The first home in Canada to be heated by the sun with seasonal storage – Provident House in King City, Ont., in the late 1970s – used solar collectors (devices or systems that capture and use solar radiation to generate heat) that were imported from Israel because they weren't available in Canada, but the Israeli collectors were not designed for the harsher Canadian climate, so ended up failing over time, Mr. McClenahan notes. Years later, he says, the solar collectors became more common in Canada, so they weren't the issue for a senior citizens' building in Aylmer, Ont., although the concrete tank that stored the heat collected from the sun ended up leaking.

Countries such as Sweden, Germany and Denmark have long been involved in larger-scale use of underground solar heat storage systems that retain heat collected from the sun in the summer for distribution to homes in the winter, but the DLSC was a North American first.

Drake Landing has Europeans beat in another respect – at 90 per cent, and last year reaching a world-record high of 98 per cent, it leads the world in efficiency at space heating through solar means. Mr.
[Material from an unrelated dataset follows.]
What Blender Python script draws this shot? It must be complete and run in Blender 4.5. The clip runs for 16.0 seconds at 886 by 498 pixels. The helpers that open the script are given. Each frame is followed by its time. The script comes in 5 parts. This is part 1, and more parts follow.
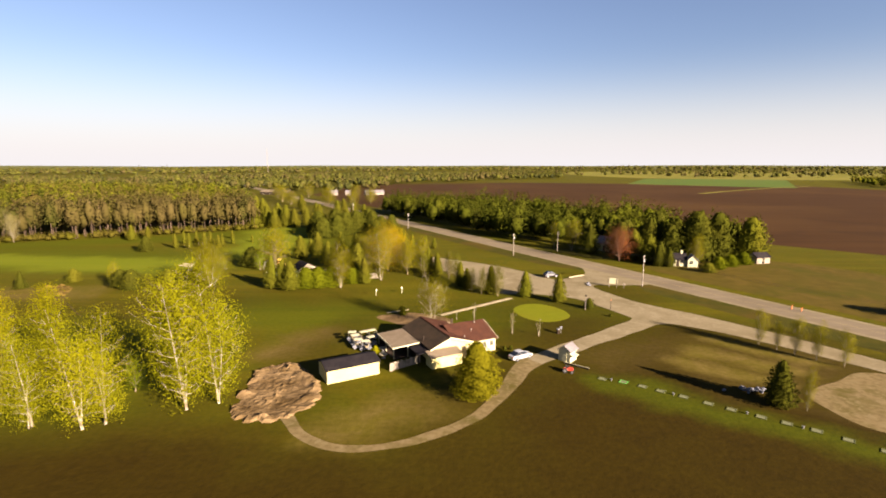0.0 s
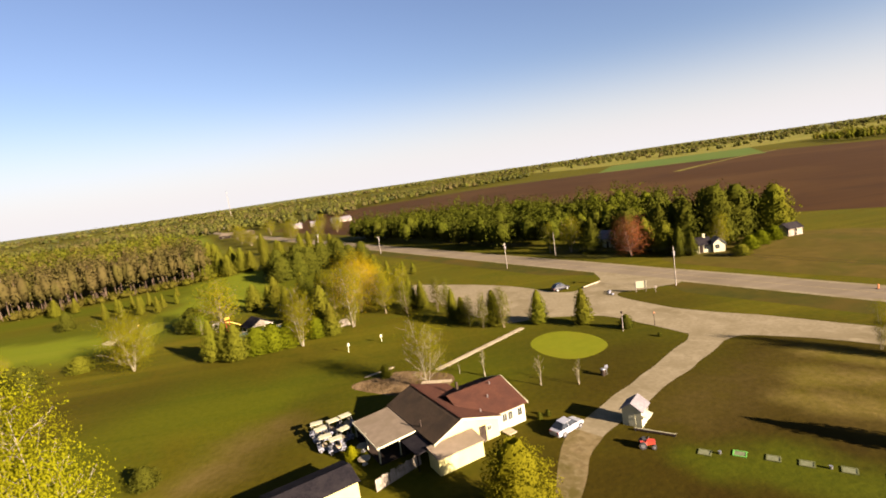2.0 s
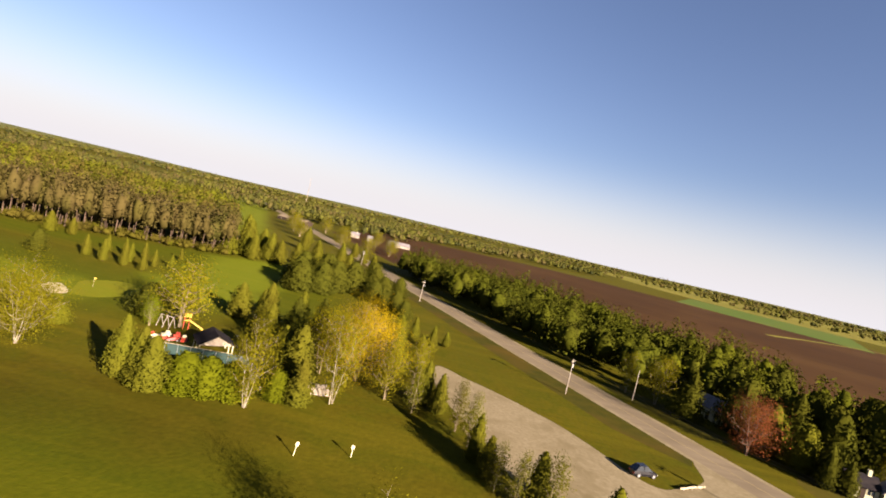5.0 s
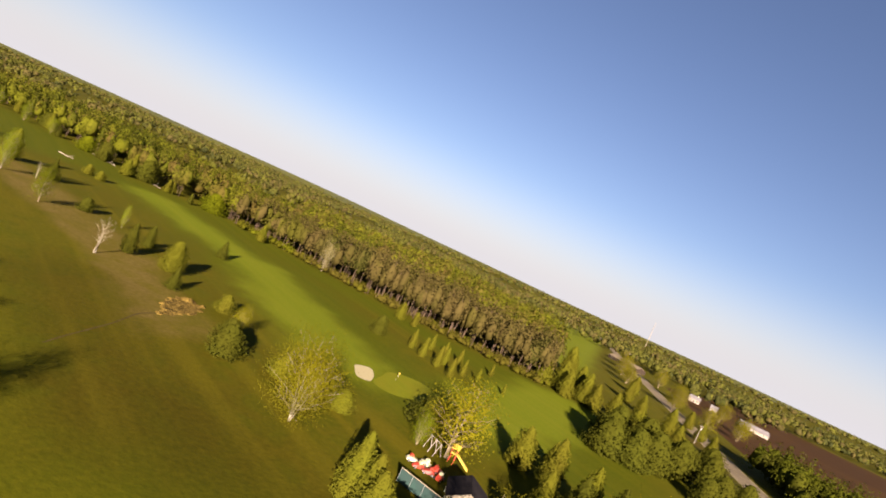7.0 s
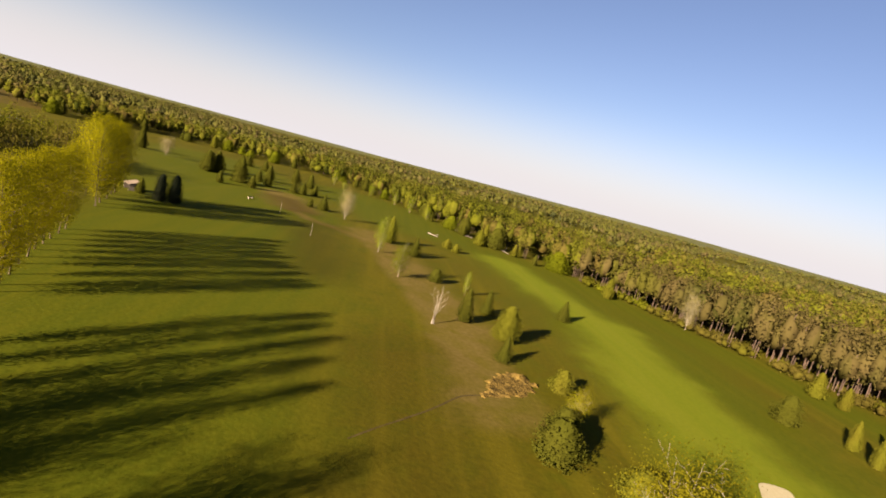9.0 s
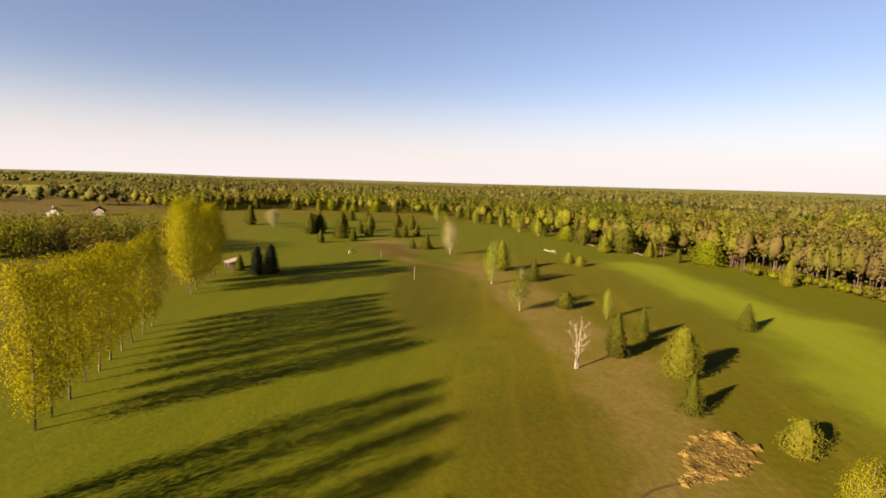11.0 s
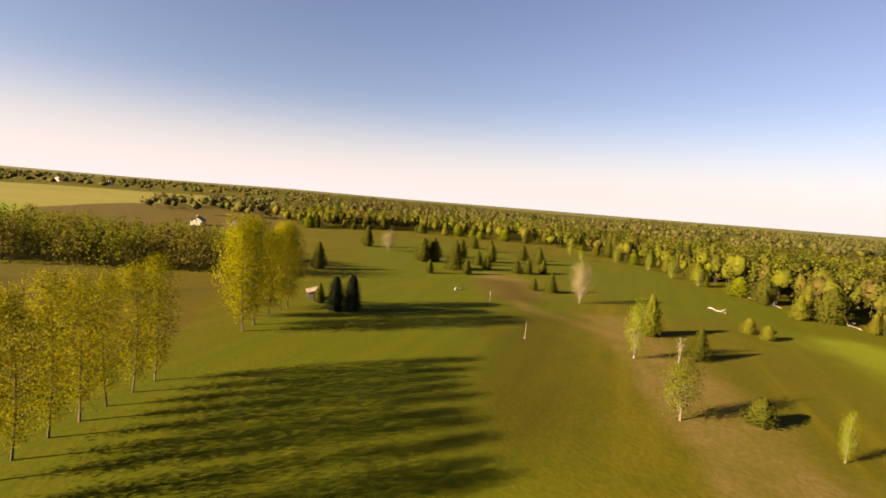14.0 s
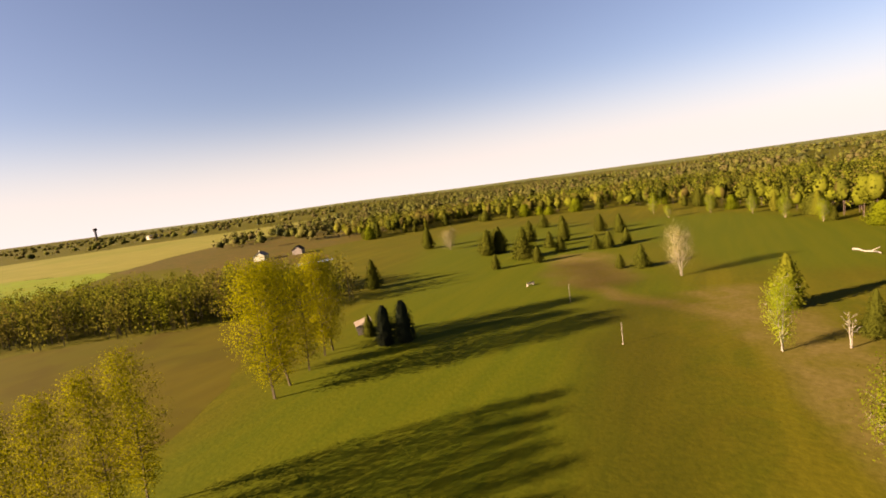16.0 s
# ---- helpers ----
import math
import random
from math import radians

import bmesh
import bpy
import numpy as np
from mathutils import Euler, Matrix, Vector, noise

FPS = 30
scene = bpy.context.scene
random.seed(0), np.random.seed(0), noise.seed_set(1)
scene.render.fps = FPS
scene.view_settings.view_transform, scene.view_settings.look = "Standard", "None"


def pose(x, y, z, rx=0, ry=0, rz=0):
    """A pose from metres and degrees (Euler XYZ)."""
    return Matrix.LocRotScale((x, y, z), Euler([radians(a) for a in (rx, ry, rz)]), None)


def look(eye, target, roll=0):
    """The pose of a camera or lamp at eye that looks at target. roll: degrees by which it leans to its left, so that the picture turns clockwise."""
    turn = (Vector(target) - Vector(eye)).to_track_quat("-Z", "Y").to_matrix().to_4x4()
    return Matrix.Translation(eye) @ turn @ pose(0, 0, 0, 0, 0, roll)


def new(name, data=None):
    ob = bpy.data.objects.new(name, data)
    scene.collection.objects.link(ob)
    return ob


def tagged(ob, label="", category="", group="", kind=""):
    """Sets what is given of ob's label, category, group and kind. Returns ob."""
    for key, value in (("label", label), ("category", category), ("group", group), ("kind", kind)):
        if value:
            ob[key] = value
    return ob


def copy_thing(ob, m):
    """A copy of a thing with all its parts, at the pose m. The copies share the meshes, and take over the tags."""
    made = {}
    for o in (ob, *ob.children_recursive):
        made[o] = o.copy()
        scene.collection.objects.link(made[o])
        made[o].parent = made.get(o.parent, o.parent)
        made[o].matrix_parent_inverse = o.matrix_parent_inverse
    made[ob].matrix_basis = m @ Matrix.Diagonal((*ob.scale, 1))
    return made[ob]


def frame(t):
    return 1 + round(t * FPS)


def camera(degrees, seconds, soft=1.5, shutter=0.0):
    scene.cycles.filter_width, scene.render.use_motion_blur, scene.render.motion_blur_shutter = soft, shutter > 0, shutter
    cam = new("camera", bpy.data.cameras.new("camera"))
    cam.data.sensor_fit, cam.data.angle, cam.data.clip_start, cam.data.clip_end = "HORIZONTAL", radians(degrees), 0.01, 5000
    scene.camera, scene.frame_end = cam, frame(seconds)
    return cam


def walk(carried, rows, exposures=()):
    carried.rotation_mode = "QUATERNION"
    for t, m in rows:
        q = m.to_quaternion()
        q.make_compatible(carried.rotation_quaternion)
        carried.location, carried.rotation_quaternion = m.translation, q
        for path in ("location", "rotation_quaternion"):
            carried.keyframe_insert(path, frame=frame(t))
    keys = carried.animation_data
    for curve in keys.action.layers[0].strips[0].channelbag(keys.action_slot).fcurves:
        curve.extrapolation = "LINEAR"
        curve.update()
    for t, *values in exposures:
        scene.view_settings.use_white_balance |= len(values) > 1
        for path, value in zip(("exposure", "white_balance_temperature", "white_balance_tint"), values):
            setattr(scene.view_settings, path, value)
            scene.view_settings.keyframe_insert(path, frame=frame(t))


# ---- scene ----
cam = camera(82.25, 16.0, soft=1.8)
# seconds, eye (x, y, z), heading, pitch and lean in degrees
ROWS = [
    (0, -1.01, -15.25, 33.39, -0.35, -9.60, -0.09),
    (0.5, -1.29, -7.28, 32.88, -0.02, -8.98, -3.44),
    (1, -1.43, 0.54, 32.08, -0.07, -8.07, -7.35),
    (1.5, -1.47, 7.23, 31.52, -1.00, -8.38, -9.36),
    (2, -1.42, 13.48, 31.28, -3.10, -8.15, -8.28),
    (2.5, -1.24, 19.93, 31.21, -4.78, -7.11, -5.24),
    (3, -1.17, 26.22, 30.78, -5.88, -6.00, -2.07),
    (5.5, -2.91, 57.98, 31.38, 8.99, -0.95, 18.83),
    (6, -3.96, 64.21, 32.10, 19.16, 0.48, 22.79),
    (6.5, -5.42, 69.93, 32.52, 31.84, 0.58, 25.29),
    (7, -7.88, 75.23, 32.07, 43.05, -0.60, 24.64),
    (7.5, -12.30, 80.29, 31.75, 53.24, -2.89, 23.65),
    (8, -17.64, 84.72, 30.98, 62.53, -5.54, 21.66),
    (8.5, -23.31, 88.11, 30.86, 72.02, -7.65, 18.79),
    (9, -29.73, 90.26, 30.02, 81.20, -8.39, 15.23),
    (9.5, -35.73, 91.49, 29.26, 88.66, -9.30, 8.64),
    (10, -41.19, 92.20, 28.56, 92.86, -9.17, 3.01),
    (12.5, -68.09, 91.96, 27.71, 98.24, -5.90, 4.96),
    (13, -74.53, 91.78, 27.79, 101.83, -6.02, 7.41),
    (13.5, -80.40, 91.60, 27.58, 106.32, -5.76, 7.42),
    (14, -85.93, 91.36, 27.64, 109.84, -5.47, 4.78),
    (14.5, -91.23, 90.71, 28.07, 113.14, -5.49, 1.72),
    (15, -96.37, 89.83, 28.22, 116.14, -5.80, -1.70),
    (15.5, -101.82, 88.76, 28.80, 118.07, -6.67, -4.95),
    (16, -107.86, 87.53, 29.16, 118.37, -6.82, -7.56),
]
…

McClenahan says that compares with projects in Germany, Sweden and Denmark that have set 50 to 60 per cent as their goal, supplementing with other sources of heat.

ATCO Gas, the natural gas distribution company that manages and runs the Okotoks project, says that, while the average Canadian home produces about six to seven tonnes of greenhouse gases a year for space and water heating, each home in the DLSC produces about one to two tonnes per year.

Keith Paget, manager, sales administration and cost control with Sterling Homes in Calgary, says the early infrastructure pricing of such a solar heating project can be expensive. There were also some engineering and building hurdles to overcome with the DLSC project, but it all came together.

Given the solar success of Drake Landing's community, Mr. McClenahan says Natural Resources is looking into starting other solar-heating storage neighbourhoods in Canada, in areas where natural gas is either too costly or non-existent. One feasibility study has found promise in Whitehorse, while projects in Fort McMurray and Nova Scotia are also being considered.

Other solar-heated communities

Doug McClenahan of Natural Resources Canada gives some other examples of large-scale solar-heated communities using a borehole thermal energy storage system (BTES):

Braedstrup, Denmark: Opened in 2007; 1,400 households.

Anneberg, Sweden: Completed in late 2002; 50 homes.

Attenkirchen, Germany: Operating since spring of 2002.

Crailsheim, Germany: Operating since 2007.